This fourth edition of Vértico’s July workshops, which began in 2020, is titled “Reconsidering training: presence + imagination.” These intensives were born out of a personal need to rethink education and research, as well as a tribute to and memory of the great teacher, director, and mentor Phillip Zarrilli, who passed away on April 28 of that same year.
This initiative keeps alive the feeling that motivates us to work together to explore new creative and intellectual avenues. To collectively create a positive identity that is creative and, most importantly, constructive with regard to the reality that surrounds us, to our artistic and professional experiences.
This training helps you to better understand the body-mind-imagination connection, find your psychological equilibrium, and assess your perceptual acuity. Reconcile and value your knowledge in an intelligent manner, taking into account the demands and sensibilities of the time period you are traveling through. Rebuild the confidence and support you require as a creator. Find yourself with an internal stability and optimal opening to both your own creativity and that of others. Training means also sharing projects, ideas, feelings, and presence. Dwelling a place where your attempts to determine the best course for your creative endeavors and evolution will be defined by sharing; where to investigate an “other” potential of being with others.

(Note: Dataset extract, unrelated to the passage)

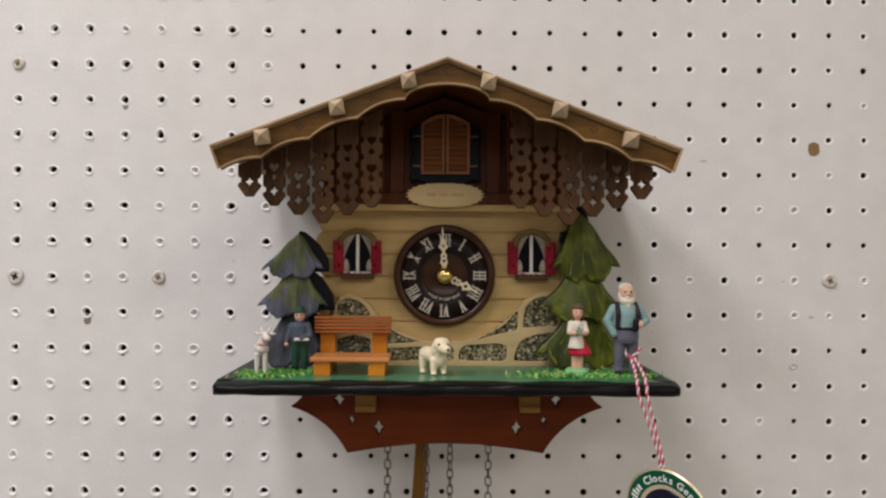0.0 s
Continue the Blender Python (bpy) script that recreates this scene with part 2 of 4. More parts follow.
M_BOTTLE = paint("figure_bottle_green", (0.03, 0.08, 0.052), None, 300, 0.4)
M_DOG = paint("dog_ivory", (0.8, 0.71, 0.51), (0.72, 0.61, 0.41), 200, 0.42, 0.1, 0.08)
M_GOAT = paint("goat_white", (0.7, 0.66, 0.62), (0.55, 0.5, 0.46), 250, 0.45)
M_STEEL = metal("aged_chain_steel", (0.17, 0.145, 0.128), 0.36)
M_CONEHEAD = paint("black_cone_lacquer", (0.004, 0.004, 0.006), (0.01, 0.009, 0.012), 150, 0.22, 0.8, 0.8)
M_CONESCALE = paint("red_brown_cone_scale", (0.115, 0.019, 0.013), (0.03, 0.007, 0.009), 260, 0.24, 1.3, 0.3, 0.5, 0.3)
M_CONELIP = paint("cone_lip_and_shade", (0.008, 0.005, 0.007), (0.02, 0.009, 0.012), 300, 0.32, 0.6, 0.3)
M_CONECORE = paint("red_brown_cone_core", (0.03, 0.008, 0.007), (0.016, 0.005, 0.005), 260, 0.34, 0.3, 0.3)
M_ROD = wood("pendulum_rod_wood", (0.22, 0.105, 0.018), (0.14, 0.062, 0.01), "z", 1.0, 0.42, 0.1)
M_BOBDARK = wood("bob_walnut", (0.075, 0.023, 0.009), (0.036, 0.011, 0.005), "x", 1.0, 0.4, 0.1)
M_BOBSIDE = wood("bob_side_wood", (0.2, 0.125, 0.075), (0.13, 0.078, 0.045), "z", 1.0, 0.45)
M_GOLD = metal("gold_foil", (0.74, 0.65, 0.45), 0.3, (0.55, 0.45, 0.28), 0.2)
M_GOLD.node_tree.nodes["Principled BSDF"].inputs["Metallic"].default_value = 0.65
M_TAGGREEN = paint("tag_green_gloss", (0.003, 0.085, 0.04), (0.003, 0.065, 0.03), 30, 0.22, 0.5, 0.05)
M_TAGNAVY = paint("tag_navy_gloss", (0.007, 0.007, 0.026), (0.004, 0.004, 0.014), 70, 0.16, 0.9, 1.0)
M_TAGWHITE = paint("tag_print_white", (0.78, 0.8, 0.77), (0.7, 0.72, 0.68), 100, 0.35)
M_YARNRED = paint("red_yarn", (0.46, 0.02, 0.075), (0.6, 0.16, 0.2), 900, 0.8)
M_YARNWHITE = paint("white_yarn", (0.72, 0.66, 0.64), (0.58, 0.5, 0.48), 900, 0.85)
M_SCREW = paint("painted_screw", (0.64, 0.61, 0.57), (0.46, 0.43, 0.39), 350, 0.45)
M_RUST = paint("brown_residue", (0.25, 0.16, 0.08), (0.19, 0.12, 0.06), 300, 0.7)
M_LAMP = paint("fixture_white", (0.8, 0.8, 0.8), None, 5, 0.5)


# ---- builders (shapes are drawn in millimetres) ----
MM = 0.001
BASES = {}


def thing(name, at, label, category, group="", kind=""):
    """An empty at a thing's foot, in millimetres."""
    ob = new(name)
    ob.location = Vector(at) * MM
    ob.empty_display_size = 0.01
    BASES[ob.name] = Vector(at)
    return tagged(ob, label, category, group, kind)


def mesh_of(name, bm, materials, base, smooth=False):
    bmesh.ops.translate(bm, verts=bm.verts, vec=-base)
    bmesh.ops.scale(bm, verts=bm.verts, vec=(MM, MM, MM))
    bmesh.ops.recalc_face_normals(bm, faces=bm.faces)
    me = bpy.data.meshes.new(name)
    bm.to_mesh(me)
    bm.free()
    for m in materials if isinstance(materials, (list, tuple)) else [materials]:
        me.materials.append(m)
    if smooth:
        me.polygons.foreach_set("use_smooth", [True] * len(me.polygons))
    return me


def part(name, bm, material, parent, label="", smooth=False):
    """One mesh object under a thing or a part; drawn in the place's own millimetres."""
    base = BASES[parent.name]
    ob = new(name, mesh_of(name, bm, material, base, smooth))
    ob.parent = parent
    BASES[ob.name] = base
    return tagged(ob, label) if label else ob


def solo(name, bm, material, at, label, category, group="", kind="", smooth=False):
    """A thing that is one mesh."""
    ob = new(name, mesh_of(name, bm, material, Vector(at), smooth))
    ob.location = Vector(at) * MM
    BASES[ob.name] = Vector(at)
    return tagged(ob, label, category, group, kind)


def again(name, source, m, parent):
    """A further piece on the same mesh, placed by m (metres) under its parent."""
    ob = new(name, source.data)
    ob.parent = parent
    ob.matrix_basis = m
    BASES[ob.name] = BASES[parent.name]
    return ob


def add_box(bm, x0, x1, y0, y1, z0, z1, bevel=0.4, mat=0):
    r = bmesh.ops.create_cube(bm, size=1)
    vs = r["verts"]
    for v in vs:
        v.co = Vector((x0 + (v.co.x + 0.5) * (x1 - x0), y0 + (v.co.y + 0.5) * (y1 - y0), z0 + (v.co.z + 0.5) * (z1 - z0)))
    fs = list({f for v in vs for f in v.link_faces})
    for f in fs:
        f.material_index = mat
    if bevel:
        es = list({e for v in vs for e in v.link_edges})
        r = bmesh.ops.bevel(bm, geom=es, offset=bevel, segments=2, affect="EDGES", profile=0.6)
        for f in r["faces"]:
            f.material_index = mat
    return bm


def box(*a, **k):
    return add_box(bmesh.new(), *a, **k)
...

You will discover how the psychological foundations and movement sequences (yoga, taichi, and kalarippayattu) upon which Phillip Zarrilli bases his actor training intervene in your imagination. How they make it easier for images and Michael Chekhov’s creativity exercises and techniques to flow freely, consciously, and how to locate perception in your body and movement. Your research will develop using these two techniques.
I would like that this lab helps people to rethink what training means, what working on their imaginations involves, and adopt a fresh perspective on performance practice, this is, their “knowing how to do.” I believe it will awaken your curiosity about fresh ways to artistically recreate the world around you and reconsider your presence in a more creative and unique way.
Knowing how to imagine new worlds, discover new paths, think with the bodies, hear the voice of the “creative I”, and practice freedom will help you face the profession and life in a more humane and artistic manner; ultimately, in a more comprehensive way.